◆ **Objective**: In the entries below, which lines run from the one containing "finishes the script." to the one containing "-0.5), (0, 0, h"? Copy exactly those lines, ends included, and no others.

◆ **Data listing**:
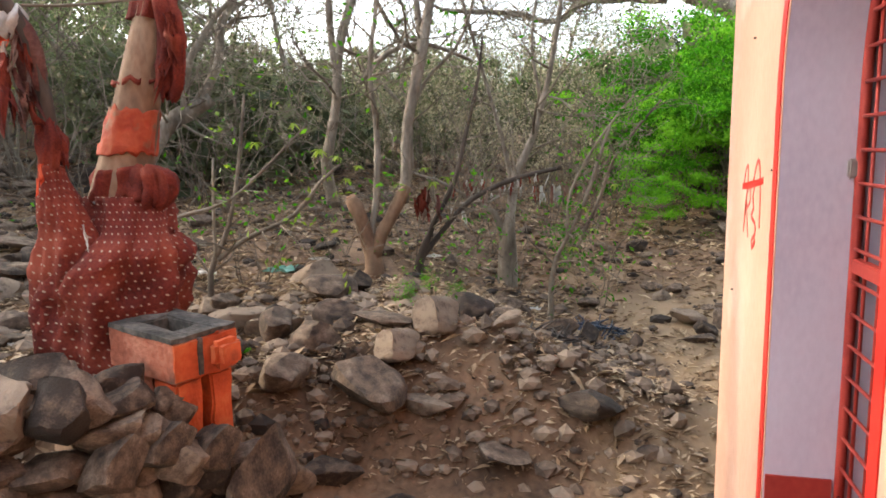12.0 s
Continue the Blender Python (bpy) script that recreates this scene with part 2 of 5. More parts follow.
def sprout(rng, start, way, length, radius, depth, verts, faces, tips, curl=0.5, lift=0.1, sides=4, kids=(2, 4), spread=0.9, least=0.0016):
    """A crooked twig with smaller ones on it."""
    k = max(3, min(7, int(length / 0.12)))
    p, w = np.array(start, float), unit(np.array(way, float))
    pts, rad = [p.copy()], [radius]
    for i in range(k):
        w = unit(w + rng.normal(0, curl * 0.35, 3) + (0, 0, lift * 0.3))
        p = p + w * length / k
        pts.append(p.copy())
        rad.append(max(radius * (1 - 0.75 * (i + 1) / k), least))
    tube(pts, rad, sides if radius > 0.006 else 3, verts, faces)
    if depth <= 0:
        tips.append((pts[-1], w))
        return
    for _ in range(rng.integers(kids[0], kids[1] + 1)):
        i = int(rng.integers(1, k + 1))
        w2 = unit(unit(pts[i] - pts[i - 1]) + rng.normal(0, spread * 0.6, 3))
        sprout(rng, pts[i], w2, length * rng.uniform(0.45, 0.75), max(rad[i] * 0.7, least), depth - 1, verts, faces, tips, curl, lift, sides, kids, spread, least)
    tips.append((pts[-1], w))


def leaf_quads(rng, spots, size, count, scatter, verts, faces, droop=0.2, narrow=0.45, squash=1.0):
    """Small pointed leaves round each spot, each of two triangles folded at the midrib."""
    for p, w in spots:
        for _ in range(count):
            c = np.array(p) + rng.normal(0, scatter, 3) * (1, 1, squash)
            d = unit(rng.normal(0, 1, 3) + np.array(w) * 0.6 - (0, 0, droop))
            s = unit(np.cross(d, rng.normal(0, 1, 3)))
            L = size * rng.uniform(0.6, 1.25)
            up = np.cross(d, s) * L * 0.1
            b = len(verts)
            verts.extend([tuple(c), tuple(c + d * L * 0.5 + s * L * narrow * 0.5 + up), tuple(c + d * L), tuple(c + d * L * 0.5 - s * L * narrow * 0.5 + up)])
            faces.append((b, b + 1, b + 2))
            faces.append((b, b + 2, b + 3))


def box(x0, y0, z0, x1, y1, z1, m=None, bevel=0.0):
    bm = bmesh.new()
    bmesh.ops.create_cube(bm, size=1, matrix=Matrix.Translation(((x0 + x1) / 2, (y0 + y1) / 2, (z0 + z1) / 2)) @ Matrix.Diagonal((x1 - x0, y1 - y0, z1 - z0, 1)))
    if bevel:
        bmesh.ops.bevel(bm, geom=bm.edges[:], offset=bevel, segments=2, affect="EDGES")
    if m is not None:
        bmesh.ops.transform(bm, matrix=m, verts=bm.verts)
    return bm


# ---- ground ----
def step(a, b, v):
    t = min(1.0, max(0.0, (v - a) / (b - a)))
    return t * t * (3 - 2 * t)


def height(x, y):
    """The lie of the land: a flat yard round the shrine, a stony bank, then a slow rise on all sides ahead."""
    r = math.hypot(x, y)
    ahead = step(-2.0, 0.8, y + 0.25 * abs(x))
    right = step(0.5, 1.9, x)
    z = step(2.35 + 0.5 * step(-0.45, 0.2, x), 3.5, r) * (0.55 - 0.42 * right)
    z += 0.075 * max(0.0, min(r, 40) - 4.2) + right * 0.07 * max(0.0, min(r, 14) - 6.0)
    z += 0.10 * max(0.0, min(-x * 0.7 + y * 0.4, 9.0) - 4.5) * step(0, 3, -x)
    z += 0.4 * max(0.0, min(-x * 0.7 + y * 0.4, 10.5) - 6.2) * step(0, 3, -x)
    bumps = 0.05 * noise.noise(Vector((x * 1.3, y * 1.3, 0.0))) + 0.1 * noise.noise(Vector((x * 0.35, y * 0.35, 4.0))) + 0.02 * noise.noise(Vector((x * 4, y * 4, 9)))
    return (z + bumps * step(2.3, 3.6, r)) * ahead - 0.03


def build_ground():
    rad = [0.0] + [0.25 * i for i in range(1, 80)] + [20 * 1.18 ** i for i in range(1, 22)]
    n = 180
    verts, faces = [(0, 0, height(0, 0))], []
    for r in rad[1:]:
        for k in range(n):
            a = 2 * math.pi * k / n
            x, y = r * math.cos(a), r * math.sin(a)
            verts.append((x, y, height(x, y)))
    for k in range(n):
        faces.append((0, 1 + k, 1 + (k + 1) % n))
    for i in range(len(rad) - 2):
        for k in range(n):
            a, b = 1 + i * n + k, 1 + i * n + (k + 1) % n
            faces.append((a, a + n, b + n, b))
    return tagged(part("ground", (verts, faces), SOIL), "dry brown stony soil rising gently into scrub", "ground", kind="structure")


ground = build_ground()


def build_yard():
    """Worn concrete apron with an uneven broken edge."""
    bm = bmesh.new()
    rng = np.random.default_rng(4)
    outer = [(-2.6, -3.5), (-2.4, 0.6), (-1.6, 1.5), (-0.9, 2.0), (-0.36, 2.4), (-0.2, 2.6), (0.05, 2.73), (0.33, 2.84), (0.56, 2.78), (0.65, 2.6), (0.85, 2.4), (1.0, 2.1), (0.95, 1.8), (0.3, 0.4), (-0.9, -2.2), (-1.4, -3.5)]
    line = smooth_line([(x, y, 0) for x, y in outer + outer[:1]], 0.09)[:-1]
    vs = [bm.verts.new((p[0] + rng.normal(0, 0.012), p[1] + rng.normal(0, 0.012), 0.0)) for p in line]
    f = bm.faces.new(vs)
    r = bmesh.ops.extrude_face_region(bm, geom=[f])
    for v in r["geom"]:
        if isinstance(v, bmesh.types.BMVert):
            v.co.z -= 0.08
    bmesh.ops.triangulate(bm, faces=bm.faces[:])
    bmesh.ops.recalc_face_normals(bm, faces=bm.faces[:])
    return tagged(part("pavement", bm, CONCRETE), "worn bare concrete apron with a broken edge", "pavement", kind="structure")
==
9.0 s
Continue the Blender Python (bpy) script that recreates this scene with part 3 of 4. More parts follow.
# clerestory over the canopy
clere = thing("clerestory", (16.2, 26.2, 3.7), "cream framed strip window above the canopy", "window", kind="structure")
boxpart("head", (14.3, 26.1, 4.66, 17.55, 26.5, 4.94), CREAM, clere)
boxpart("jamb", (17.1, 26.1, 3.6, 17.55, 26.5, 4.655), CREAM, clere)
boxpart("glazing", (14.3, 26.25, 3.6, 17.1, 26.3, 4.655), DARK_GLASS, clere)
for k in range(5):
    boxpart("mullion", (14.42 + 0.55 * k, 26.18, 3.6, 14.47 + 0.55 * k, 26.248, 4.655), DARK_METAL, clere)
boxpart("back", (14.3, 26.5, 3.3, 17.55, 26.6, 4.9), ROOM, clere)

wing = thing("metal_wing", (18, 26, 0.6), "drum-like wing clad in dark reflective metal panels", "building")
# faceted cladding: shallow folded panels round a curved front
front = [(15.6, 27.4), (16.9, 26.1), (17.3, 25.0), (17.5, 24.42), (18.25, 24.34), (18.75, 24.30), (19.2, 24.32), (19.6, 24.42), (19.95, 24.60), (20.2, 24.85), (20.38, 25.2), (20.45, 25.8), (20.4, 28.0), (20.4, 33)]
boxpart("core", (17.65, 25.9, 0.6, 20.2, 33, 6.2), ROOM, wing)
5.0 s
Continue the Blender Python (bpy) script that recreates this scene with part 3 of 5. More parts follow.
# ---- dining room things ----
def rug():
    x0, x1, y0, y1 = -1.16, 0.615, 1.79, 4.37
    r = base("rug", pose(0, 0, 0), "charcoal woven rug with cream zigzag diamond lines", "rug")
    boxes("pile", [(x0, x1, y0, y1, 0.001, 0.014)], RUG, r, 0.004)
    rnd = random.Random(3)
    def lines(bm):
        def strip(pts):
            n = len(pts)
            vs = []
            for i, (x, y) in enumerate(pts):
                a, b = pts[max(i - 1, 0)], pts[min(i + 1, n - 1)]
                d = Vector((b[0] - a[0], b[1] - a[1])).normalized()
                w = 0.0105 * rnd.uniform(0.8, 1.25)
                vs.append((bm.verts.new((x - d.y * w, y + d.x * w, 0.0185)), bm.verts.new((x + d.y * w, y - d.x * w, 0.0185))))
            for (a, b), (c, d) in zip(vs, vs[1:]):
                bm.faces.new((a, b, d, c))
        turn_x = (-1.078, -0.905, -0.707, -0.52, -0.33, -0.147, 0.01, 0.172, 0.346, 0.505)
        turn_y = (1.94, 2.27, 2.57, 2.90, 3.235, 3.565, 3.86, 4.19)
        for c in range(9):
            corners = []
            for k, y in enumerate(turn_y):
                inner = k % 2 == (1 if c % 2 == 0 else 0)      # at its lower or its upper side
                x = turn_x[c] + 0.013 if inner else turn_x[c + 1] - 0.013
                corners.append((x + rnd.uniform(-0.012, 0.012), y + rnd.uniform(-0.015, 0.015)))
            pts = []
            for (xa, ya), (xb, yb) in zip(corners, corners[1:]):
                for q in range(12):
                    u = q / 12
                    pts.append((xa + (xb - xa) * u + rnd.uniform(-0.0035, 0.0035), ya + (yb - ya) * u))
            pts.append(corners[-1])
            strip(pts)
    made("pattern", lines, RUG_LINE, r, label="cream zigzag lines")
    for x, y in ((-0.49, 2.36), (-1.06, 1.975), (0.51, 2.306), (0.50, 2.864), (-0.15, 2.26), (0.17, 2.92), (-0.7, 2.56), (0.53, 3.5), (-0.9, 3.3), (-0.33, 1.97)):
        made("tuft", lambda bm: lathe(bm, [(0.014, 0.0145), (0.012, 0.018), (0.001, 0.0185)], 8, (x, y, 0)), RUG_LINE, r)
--
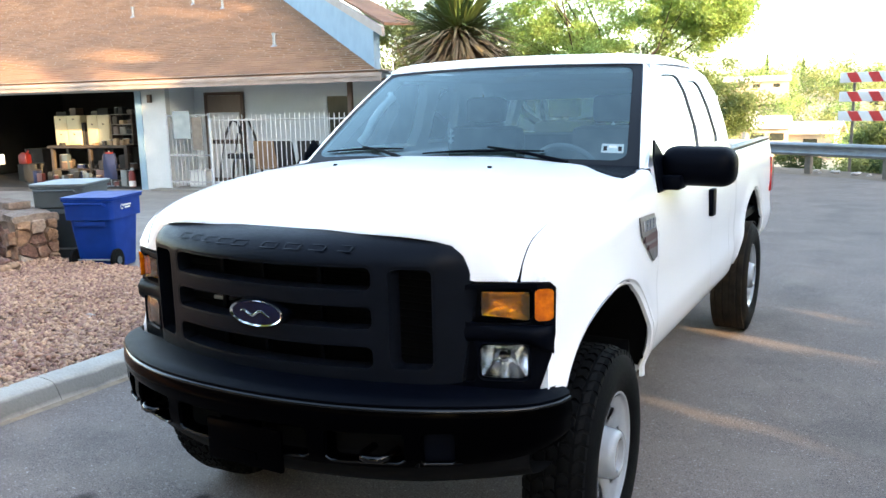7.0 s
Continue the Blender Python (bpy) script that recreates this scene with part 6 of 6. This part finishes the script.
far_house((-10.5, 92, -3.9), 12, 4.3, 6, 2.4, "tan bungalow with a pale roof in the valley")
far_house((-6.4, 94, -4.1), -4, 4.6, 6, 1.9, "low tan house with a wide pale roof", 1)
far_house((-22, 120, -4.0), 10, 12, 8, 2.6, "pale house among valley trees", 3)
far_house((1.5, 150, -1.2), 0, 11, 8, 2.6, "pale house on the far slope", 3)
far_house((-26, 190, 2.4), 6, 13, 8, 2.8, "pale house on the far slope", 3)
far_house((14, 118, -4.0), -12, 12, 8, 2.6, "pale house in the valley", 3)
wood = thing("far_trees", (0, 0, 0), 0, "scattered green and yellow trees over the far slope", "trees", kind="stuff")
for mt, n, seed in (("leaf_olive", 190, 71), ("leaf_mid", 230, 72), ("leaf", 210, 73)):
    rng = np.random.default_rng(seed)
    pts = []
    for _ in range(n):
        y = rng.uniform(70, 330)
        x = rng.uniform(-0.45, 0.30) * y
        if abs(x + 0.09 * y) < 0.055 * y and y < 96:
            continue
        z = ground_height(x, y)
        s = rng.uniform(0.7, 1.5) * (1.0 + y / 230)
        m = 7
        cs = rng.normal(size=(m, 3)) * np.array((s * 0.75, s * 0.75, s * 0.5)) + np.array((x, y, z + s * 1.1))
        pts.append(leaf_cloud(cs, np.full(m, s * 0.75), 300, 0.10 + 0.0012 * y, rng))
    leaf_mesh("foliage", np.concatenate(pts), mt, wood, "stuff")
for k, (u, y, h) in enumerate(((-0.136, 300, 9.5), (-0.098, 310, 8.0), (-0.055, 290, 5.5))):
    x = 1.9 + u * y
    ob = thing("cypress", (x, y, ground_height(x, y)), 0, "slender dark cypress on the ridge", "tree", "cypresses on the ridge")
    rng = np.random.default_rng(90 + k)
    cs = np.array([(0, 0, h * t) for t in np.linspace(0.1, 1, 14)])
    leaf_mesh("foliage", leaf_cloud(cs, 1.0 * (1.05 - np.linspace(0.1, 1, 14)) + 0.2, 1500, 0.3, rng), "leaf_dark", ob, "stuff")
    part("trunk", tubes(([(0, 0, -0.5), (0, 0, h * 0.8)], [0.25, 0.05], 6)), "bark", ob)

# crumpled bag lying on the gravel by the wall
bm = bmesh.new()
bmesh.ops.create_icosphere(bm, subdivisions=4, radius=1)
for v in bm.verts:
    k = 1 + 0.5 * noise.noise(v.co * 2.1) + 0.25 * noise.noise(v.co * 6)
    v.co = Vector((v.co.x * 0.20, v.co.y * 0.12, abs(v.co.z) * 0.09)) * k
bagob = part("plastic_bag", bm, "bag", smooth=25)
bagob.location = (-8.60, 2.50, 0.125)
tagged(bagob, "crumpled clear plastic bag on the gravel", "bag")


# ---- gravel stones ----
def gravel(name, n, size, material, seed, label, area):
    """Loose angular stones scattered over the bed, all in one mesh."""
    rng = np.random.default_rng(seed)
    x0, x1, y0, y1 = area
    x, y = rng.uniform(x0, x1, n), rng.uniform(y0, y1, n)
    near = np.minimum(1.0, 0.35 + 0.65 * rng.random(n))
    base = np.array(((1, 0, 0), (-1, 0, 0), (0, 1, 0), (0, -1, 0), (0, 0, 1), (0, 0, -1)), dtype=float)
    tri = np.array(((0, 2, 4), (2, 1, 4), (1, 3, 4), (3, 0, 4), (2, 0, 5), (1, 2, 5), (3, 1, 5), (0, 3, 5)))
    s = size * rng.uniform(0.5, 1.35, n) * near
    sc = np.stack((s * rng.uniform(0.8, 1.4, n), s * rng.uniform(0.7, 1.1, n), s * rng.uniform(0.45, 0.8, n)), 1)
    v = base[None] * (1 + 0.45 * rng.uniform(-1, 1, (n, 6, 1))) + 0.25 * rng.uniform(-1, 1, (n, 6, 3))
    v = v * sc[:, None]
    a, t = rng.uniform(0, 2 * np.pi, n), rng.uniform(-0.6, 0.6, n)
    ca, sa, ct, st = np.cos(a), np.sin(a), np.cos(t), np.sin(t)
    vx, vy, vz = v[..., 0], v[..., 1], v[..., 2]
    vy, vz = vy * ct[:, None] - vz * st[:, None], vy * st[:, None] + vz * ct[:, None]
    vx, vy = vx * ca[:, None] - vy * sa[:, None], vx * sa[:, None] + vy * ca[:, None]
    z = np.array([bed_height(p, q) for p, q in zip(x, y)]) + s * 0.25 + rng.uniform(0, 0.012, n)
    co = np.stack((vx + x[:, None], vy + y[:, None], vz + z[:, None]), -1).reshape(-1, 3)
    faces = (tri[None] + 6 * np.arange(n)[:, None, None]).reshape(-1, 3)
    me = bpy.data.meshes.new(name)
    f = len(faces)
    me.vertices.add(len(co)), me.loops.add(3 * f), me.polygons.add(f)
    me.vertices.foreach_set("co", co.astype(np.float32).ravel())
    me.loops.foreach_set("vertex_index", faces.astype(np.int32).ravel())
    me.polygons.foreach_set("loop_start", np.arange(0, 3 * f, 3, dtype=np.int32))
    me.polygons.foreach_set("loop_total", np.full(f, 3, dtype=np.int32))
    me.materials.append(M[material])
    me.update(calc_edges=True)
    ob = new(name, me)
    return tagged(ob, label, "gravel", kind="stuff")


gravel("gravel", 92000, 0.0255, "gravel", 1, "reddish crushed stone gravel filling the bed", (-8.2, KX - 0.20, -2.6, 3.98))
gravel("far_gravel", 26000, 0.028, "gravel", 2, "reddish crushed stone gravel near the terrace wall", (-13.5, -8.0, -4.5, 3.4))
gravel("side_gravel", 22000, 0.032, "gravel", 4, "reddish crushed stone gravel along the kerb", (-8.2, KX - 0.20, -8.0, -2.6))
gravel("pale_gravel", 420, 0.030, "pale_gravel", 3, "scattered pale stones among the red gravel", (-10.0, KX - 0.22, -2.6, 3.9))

◆ **Correct output**:
Continue the Blender Python (bpy) script that recreates this scene with part 6 of 6. This part finishes the script.
far_house((-10.5, 92, -3.9), 12, 4.3, 6, 2.4, "tan bungalow with a pale roof in the valley")
far_house((-6.4, 94, -4.1), -4, 4.6, 6, 1.9, "low tan house with a wide pale roof", 1)
far_house((-22, 120, -4.0), 10, 12, 8, 2.6, "pale house among valley trees", 3)
far_house((1.5, 150, -1.2), 0, 11, 8, 2.6, "pale house on the far slope", 3)
far_house((-26, 190, 2.4), 6, 13, 8, 2.8, "pale house on the far slope", 3)
far_house((14, 118, -4.0), -12, 12, 8, 2.6, "pale house in the valley", 3)
wood = thing("far_trees", (0, 0, 0), 0, "scattered green and yellow trees over the far slope", "trees", kind="stuff")
for mt, n, seed in (("leaf_olive", 190, 71), ("leaf_mid", 230, 72), ("leaf", 210, 73)):
    rng = np.random.default_rng(seed)
    pts = []
    for _ in range(n):
        y = rng.uniform(70, 330)
        x = rng.uniform(-0.45, 0.30) * y
        if abs(x + 0.09 * y) < 0.055 * y and y < 96:
            continue
        z = ground_height(x, y)
        s = rng.uniform(0.7, 1.5) * (1.0 + y / 230)
        m = 7
        cs = rng.normal(size=(m, 3)) * np.array((s * 0.75, s * 0.75, s * 0.5)) + np.array((x, y, z + s * 1.1))
        pts.append(leaf_cloud(cs, np.full(m, s * 0.75), 300, 0.10 + 0.0012 * y, rng))
    leaf_mesh("foliage", np.concatenate(pts), mt, wood, "stuff")
for k, (u, y, h) in enumerate(((-0.136, 300, 9.5), (-0.098, 310, 8.0), (-0.055, 290, 5.5))):
    x = 1.9 + u * y
    ob = thing("cypress", (x, y, ground_height(x, y)), 0, "slender dark cypress on the ridge", "tree", "cypresses on the ridge")
    rng = np.random.default_rng(90 + k)
    cs = np.array([(0, 0, h * t) for t in np.linspace(0.1, 1, 14)])
    leaf_mesh("foliage", leaf_cloud(cs, 1.0 * (1.05 - np.linspace(0.1, 1, 14)) + 0.2, 1500, 0.3, rng), "leaf_dark", ob, "stuff")
    part("trunk", tubes(([(0, 0, -0.5), (0, 0, h * 0.8)], [0.25, 0.05], 6)), "bark", ob)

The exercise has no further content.